### EXERCISE AIM
Write every record out again exactly, and keep images out of it.

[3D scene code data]
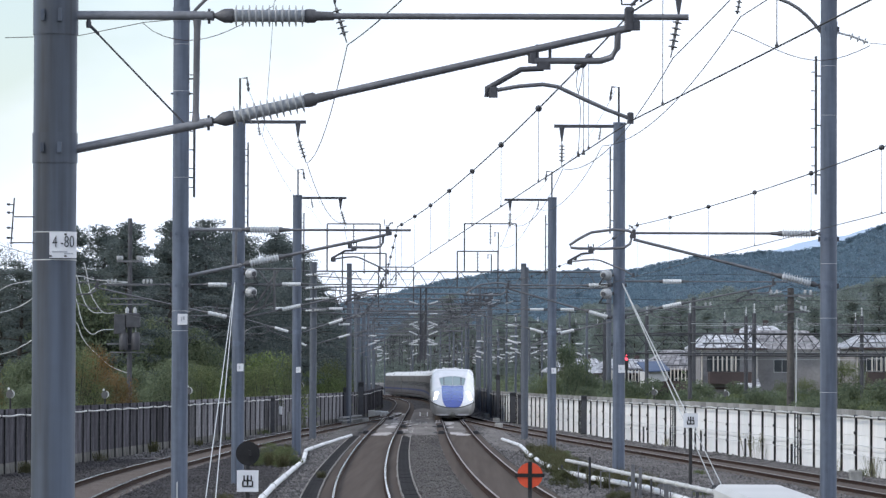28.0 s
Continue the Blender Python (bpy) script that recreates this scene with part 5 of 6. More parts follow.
for x, y, k in ((2.95, 143, 0.5), (3.2, 148, 0.7), (3.5, 151.5, 0.7), (3.3, 156, 0.8), (3.6, 161, 0.9), (3.2, 168, 0.8), (3.0, 176, 0.8), (3.9, 147.5, 0.5), (4.05, 121.8, 0.55), (4.4, 124.5, 0.45), (3.4, 139.5, 0.4), (3.1, 186, 0.7)):
    place(scrub, x, y, BED, 0.8 * k, rnd)
# weeds at the mast feet and along the ducts
for x, y, s in ((-6.6, 169, 0.6), (-7.2, 172, 0.6), (3.3, 174, 0.6), (3.8, 178, 0.7), (3.0, 162, 0.6), (3.5, 166, 0.7), (3.9, 170, 0.6), (3.4, 158, 0.5), (-6.9, 116, 0.5), (-6.2, 120, 0.45), (13.6, 158, 0.5), (4.4, 139, 0.6), (4.8, 141, 0.7), (5.1, 137, 0.6), (4.6, 145, 0.6), (-7.4, 193, 0.6), (-4.6, 150, 0.35), (8.2, 160, 0.35), (6.8, 131, 0.4)):
    place(tufts, x, y, BED, s, rnd)
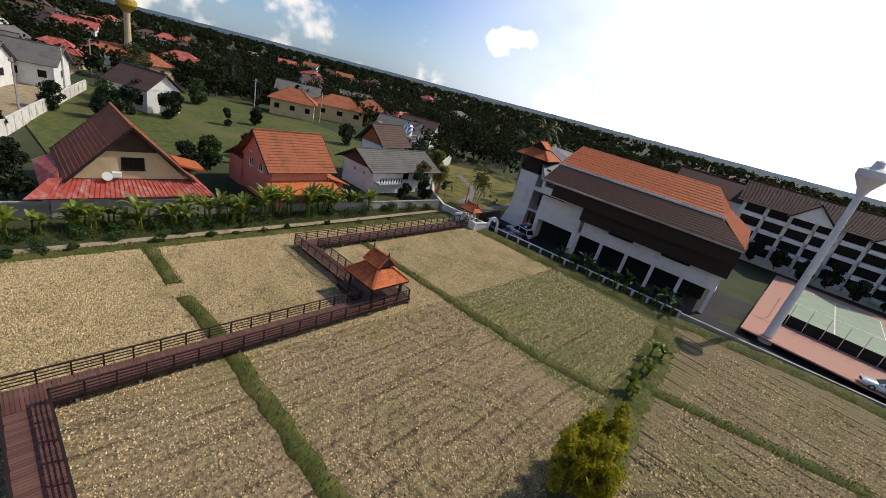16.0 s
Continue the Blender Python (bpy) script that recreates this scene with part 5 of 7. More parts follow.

### FULL OUTPUT
28.0 s
Continue the Blender Python (bpy) script that recreates this scene with part 5 of 6. More parts follow.
for x, y, k in ((2.95, 143, 0.5), (3.2, 148, 0.7), (3.5, 151.5, 0.7), (3.3, 156, 0.8), (3.6, 161, 0.9), (3.2, 168, 0.8), (3.0, 176, 0.8), (3.9, 147.5, 0.5), (4.05, 121.8, 0.55), (4.4, 124.5, 0.45), (3.4, 139.5, 0.4), (3.1, 186, 0.7)):
    place(scrub, x, y, BED, 0.8 * k, rnd)
# weeds at the mast feet and along the ducts
for x, y, s in ((-6.6, 169, 0.6), (-7.2, 172, 0.6), (3.3, 174, 0.6), (3.8, 178, 0.7), (3.0, 162, 0.6), (3.5, 166, 0.7), (3.9, 170, 0.6), (3.4, 158, 0.5), (-6.9, 116, 0.5), (-6.2, 120, 0.45), (13.6, 158, 0.5), (4.4, 139, 0.6), (4.8, 141, 0.7), (5.1, 137, 0.6), (4.6, 145, 0.6), (-7.4, 193, 0.6), (-4.6, 150, 0.35), (8.2, 160, 0.35), (6.8, 131, 0.4)):
    place(tufts, x, y, BED, s, rnd)
16.0 s
Continue the Blender Python (bpy) script that recreates this scene with part 5 of 7. More parts follow.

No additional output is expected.